What you have to do:
Copy exactly the block of lines between the one containing "turn = (Vector(target)" and the one containing "what is given", inclusive.
-------- Data entries --------
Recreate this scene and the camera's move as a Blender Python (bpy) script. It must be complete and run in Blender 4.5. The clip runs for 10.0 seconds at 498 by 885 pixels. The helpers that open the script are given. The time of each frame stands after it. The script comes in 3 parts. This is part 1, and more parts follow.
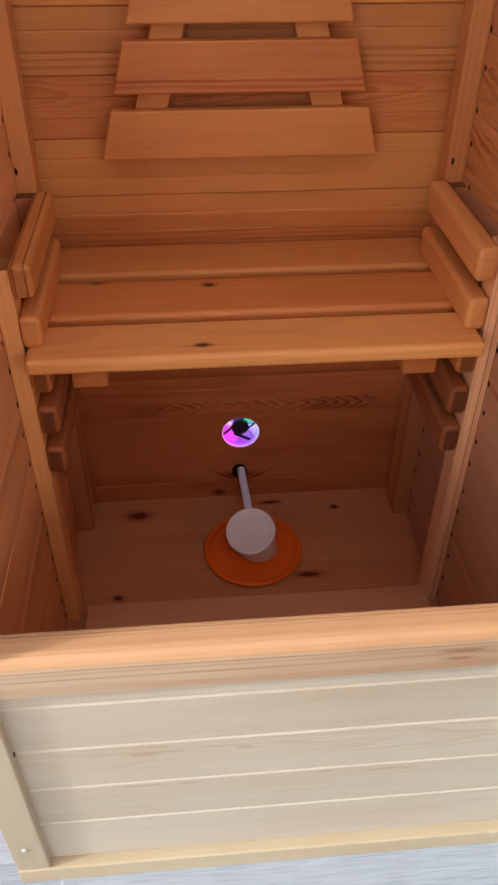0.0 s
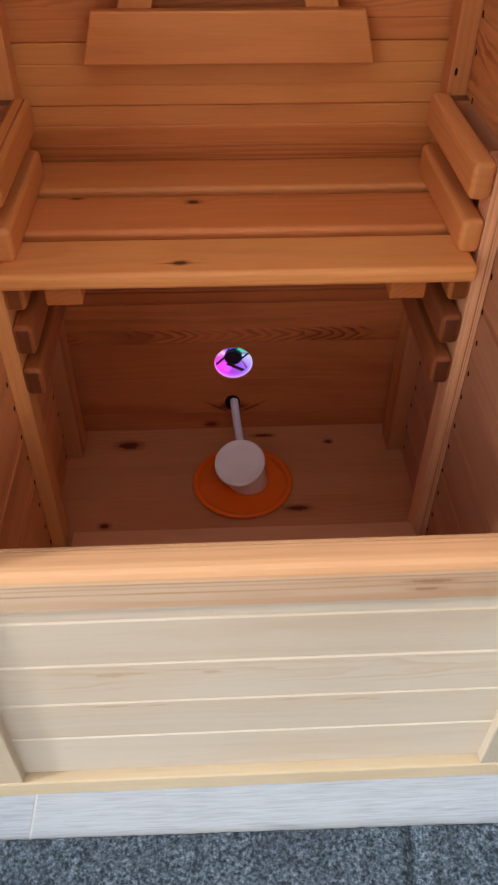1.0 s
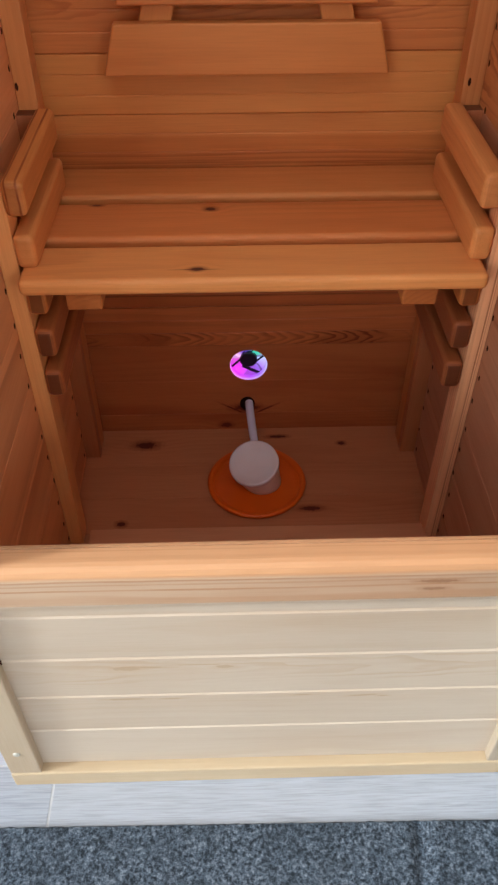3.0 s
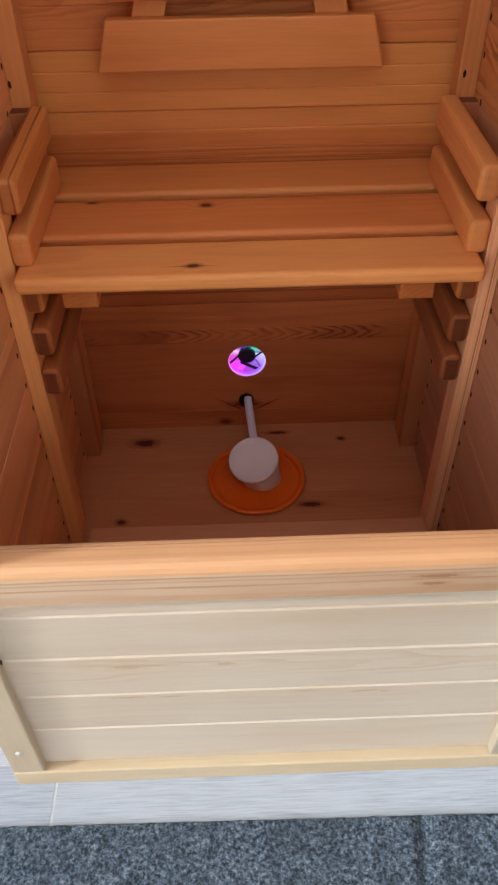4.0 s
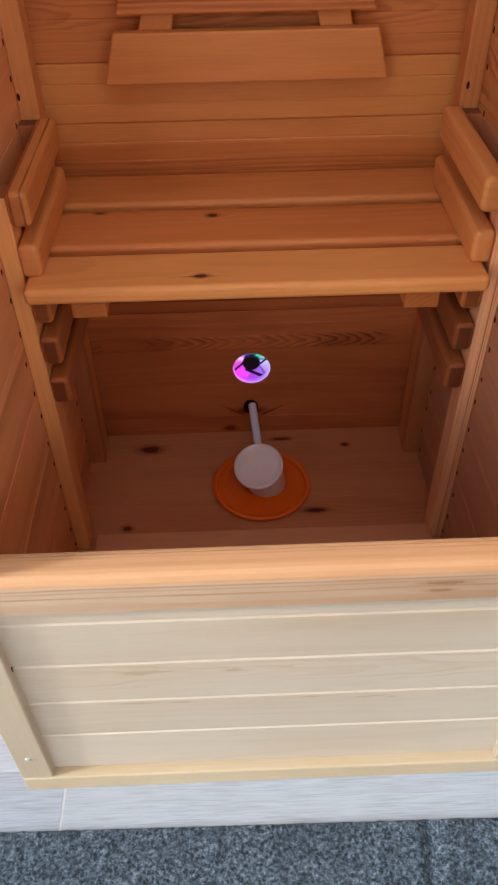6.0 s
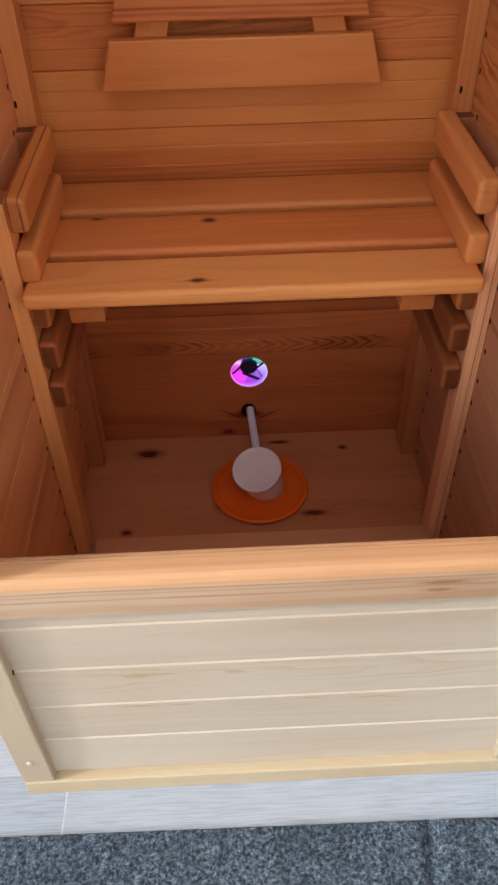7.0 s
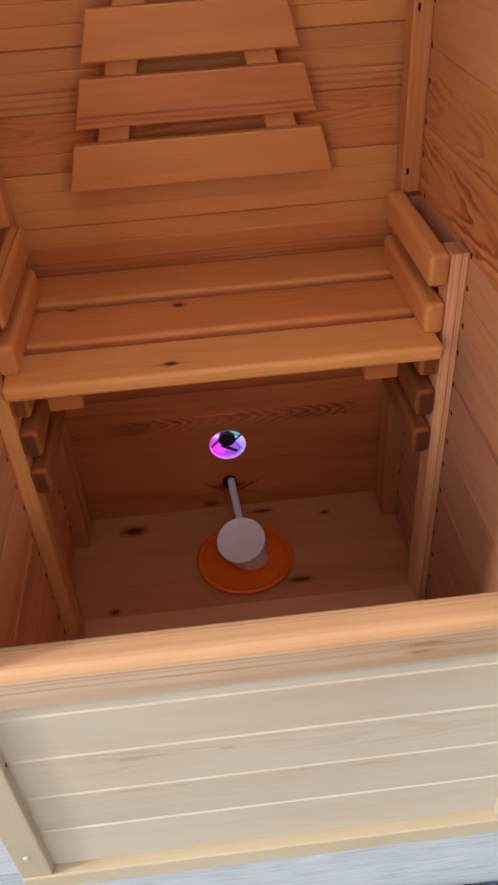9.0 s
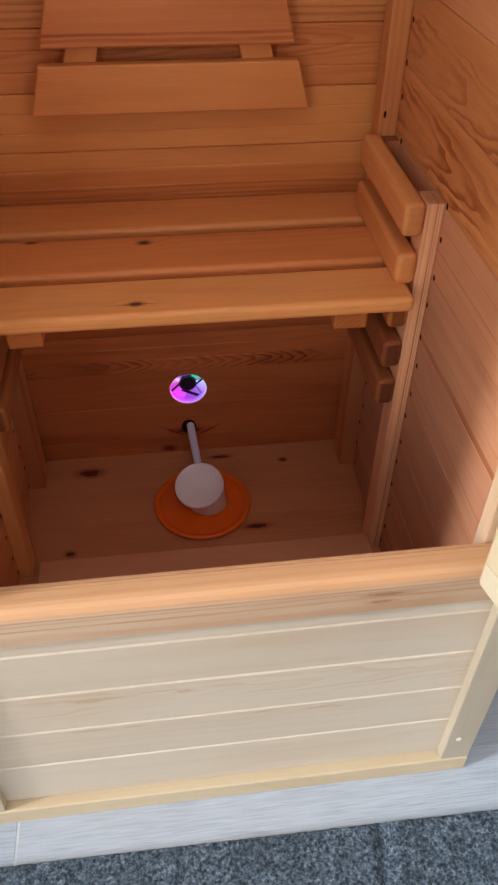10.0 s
--------
-------- Data entries --------
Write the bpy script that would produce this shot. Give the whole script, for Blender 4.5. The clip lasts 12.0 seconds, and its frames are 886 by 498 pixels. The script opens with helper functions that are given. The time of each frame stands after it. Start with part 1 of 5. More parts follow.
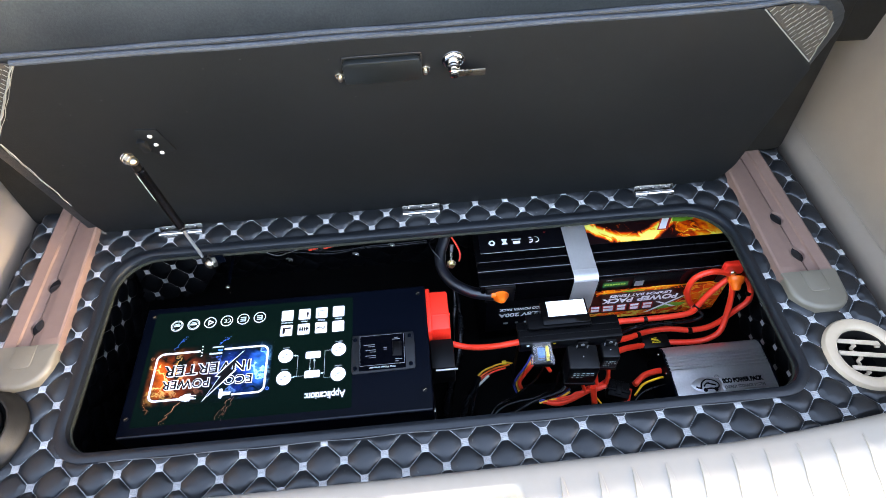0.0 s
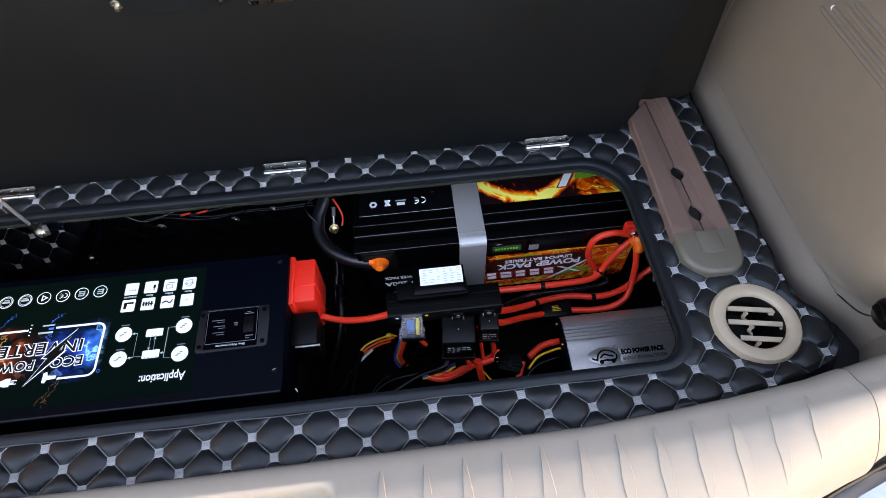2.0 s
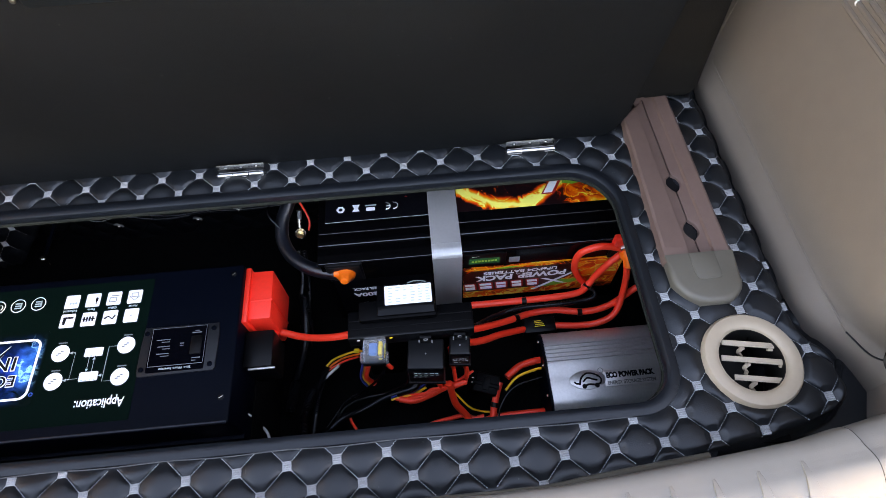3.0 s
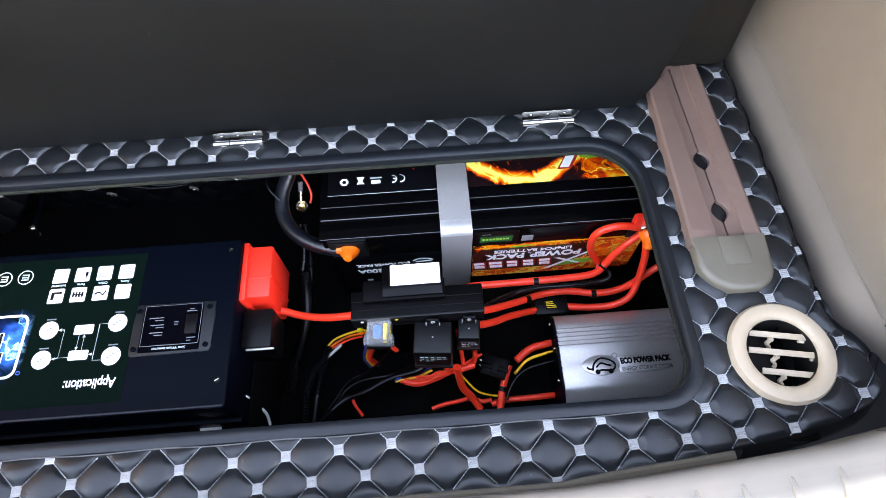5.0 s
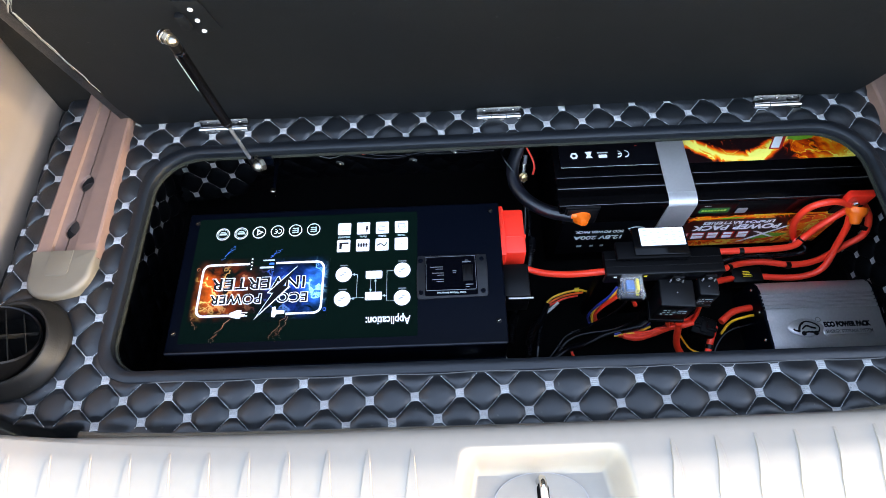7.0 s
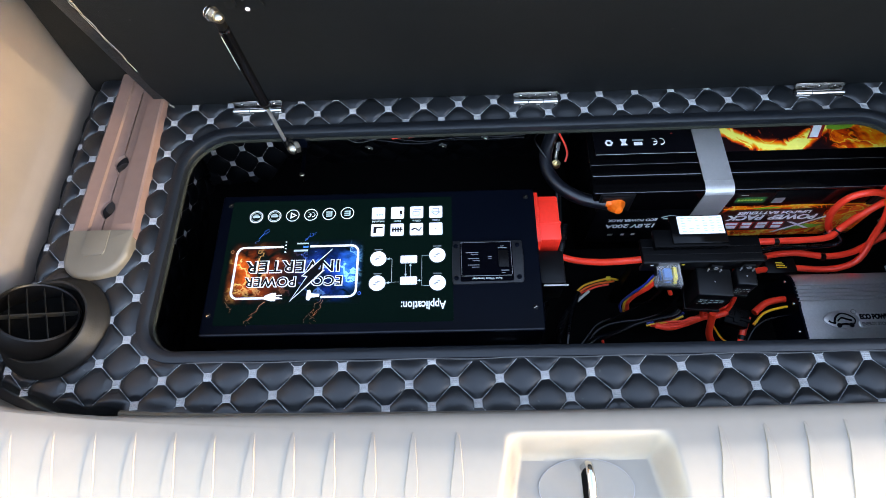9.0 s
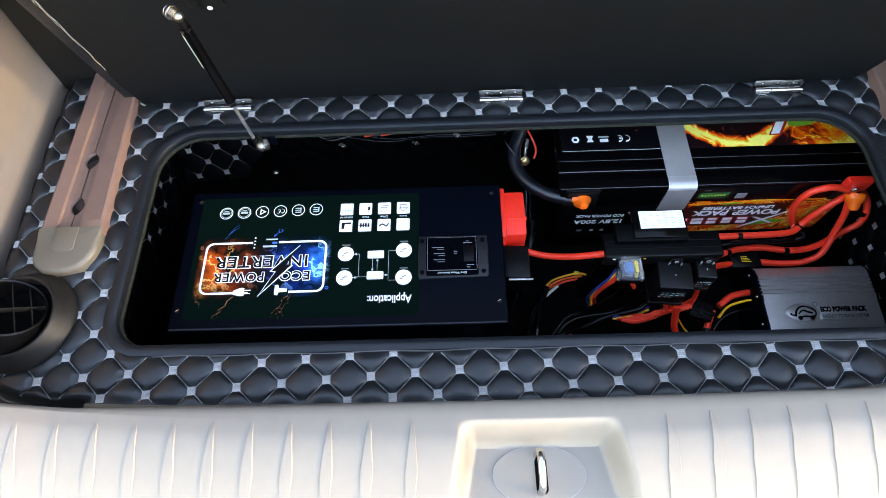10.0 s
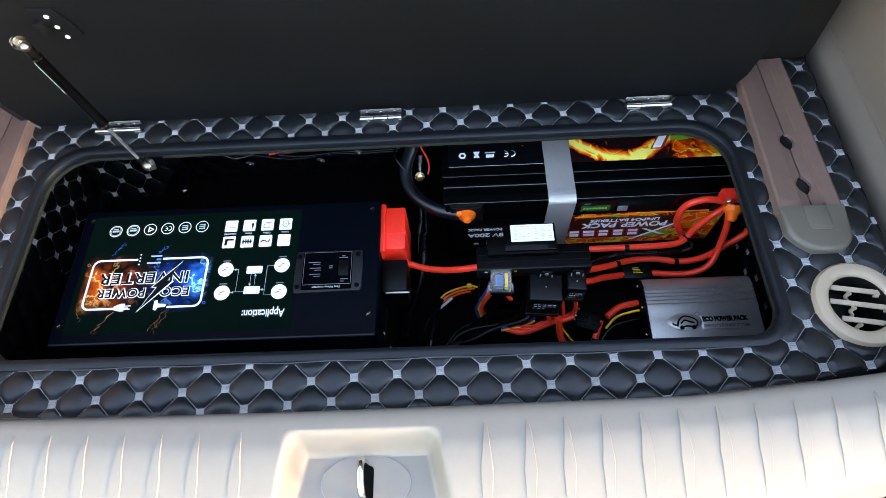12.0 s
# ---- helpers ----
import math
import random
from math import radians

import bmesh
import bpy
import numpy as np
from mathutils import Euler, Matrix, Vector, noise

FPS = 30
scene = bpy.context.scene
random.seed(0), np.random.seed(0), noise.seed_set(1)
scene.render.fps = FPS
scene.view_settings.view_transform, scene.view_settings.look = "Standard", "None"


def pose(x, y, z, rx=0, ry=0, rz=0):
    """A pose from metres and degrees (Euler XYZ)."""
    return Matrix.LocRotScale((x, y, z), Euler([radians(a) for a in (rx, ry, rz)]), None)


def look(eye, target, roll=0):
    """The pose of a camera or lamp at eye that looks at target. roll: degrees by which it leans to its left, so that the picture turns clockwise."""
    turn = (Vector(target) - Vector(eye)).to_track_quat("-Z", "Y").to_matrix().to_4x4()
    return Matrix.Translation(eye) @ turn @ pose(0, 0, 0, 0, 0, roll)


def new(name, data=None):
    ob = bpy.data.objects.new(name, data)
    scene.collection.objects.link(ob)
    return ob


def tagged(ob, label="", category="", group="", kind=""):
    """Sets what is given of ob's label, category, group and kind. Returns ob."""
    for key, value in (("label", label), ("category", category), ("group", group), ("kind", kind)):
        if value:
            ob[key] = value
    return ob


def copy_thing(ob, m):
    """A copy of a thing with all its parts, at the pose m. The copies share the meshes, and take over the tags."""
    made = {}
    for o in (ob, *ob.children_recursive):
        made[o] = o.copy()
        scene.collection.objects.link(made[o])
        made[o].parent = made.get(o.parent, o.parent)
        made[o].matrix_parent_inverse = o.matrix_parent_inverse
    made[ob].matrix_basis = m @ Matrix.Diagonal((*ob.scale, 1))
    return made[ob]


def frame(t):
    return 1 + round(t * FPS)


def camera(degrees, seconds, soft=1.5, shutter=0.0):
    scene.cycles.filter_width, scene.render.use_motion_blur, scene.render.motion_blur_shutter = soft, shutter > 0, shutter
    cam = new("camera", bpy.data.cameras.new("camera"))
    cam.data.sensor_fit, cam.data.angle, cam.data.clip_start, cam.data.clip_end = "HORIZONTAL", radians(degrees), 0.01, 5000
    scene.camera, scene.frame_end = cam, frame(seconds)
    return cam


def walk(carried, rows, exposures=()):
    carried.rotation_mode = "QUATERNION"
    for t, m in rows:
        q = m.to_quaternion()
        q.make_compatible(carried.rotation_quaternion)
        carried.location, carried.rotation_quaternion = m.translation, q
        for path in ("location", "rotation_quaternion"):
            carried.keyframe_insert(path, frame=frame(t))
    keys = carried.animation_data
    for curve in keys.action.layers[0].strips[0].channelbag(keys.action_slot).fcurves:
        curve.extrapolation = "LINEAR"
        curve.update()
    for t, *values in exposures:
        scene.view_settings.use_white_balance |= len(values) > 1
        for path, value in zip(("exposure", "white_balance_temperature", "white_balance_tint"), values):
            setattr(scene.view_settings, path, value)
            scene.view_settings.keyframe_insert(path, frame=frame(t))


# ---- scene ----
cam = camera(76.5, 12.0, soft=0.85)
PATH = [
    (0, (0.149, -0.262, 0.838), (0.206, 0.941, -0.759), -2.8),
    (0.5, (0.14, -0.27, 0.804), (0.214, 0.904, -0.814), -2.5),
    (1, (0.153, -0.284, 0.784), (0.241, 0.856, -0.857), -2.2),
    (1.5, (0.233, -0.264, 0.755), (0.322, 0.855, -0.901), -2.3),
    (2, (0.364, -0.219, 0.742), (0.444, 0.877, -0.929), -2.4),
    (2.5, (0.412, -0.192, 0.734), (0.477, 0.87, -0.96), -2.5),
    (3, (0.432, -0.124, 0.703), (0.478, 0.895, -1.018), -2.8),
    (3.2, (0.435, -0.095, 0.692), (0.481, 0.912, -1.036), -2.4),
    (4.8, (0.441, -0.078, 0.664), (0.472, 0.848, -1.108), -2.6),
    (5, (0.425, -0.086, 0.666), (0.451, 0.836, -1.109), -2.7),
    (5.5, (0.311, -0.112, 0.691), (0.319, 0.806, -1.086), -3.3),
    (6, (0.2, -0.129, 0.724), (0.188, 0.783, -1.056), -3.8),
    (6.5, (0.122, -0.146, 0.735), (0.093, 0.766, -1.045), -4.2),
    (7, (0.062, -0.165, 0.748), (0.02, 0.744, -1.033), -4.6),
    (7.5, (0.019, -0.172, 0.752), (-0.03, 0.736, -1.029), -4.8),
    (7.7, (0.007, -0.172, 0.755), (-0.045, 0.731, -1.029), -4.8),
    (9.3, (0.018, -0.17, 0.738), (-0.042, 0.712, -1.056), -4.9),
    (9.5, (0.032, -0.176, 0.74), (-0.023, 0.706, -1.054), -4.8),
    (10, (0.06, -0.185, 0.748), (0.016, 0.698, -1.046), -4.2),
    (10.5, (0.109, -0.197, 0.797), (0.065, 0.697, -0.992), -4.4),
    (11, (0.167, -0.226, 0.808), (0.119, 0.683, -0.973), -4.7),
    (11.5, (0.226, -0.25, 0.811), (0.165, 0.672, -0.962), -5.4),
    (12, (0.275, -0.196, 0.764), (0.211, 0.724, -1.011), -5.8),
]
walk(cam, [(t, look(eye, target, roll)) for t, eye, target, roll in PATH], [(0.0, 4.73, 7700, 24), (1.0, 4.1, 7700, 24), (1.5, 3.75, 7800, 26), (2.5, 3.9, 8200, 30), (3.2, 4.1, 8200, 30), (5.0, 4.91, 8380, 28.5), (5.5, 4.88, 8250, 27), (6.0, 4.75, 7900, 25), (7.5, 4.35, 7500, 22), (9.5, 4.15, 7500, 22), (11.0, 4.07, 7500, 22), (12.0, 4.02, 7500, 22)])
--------
Response to the exercise:
    turn = (Vector(target) - Vector(eye)).to_track_quat("-Z", "Y").to_matrix().to_4x4()
    return Matrix.Translation(eye) @ turn @ pose(0, 0, 0, 0, 0, roll)


def new(name, data=None):
    ob = bpy.data.objects.new(name, data)
    scene.collection.objects.link(ob)
    return ob


def tagged(ob, label="", category="", group="", kind=""):
    """Sets what is given of ob's label, category, group and kind. Returns ob."""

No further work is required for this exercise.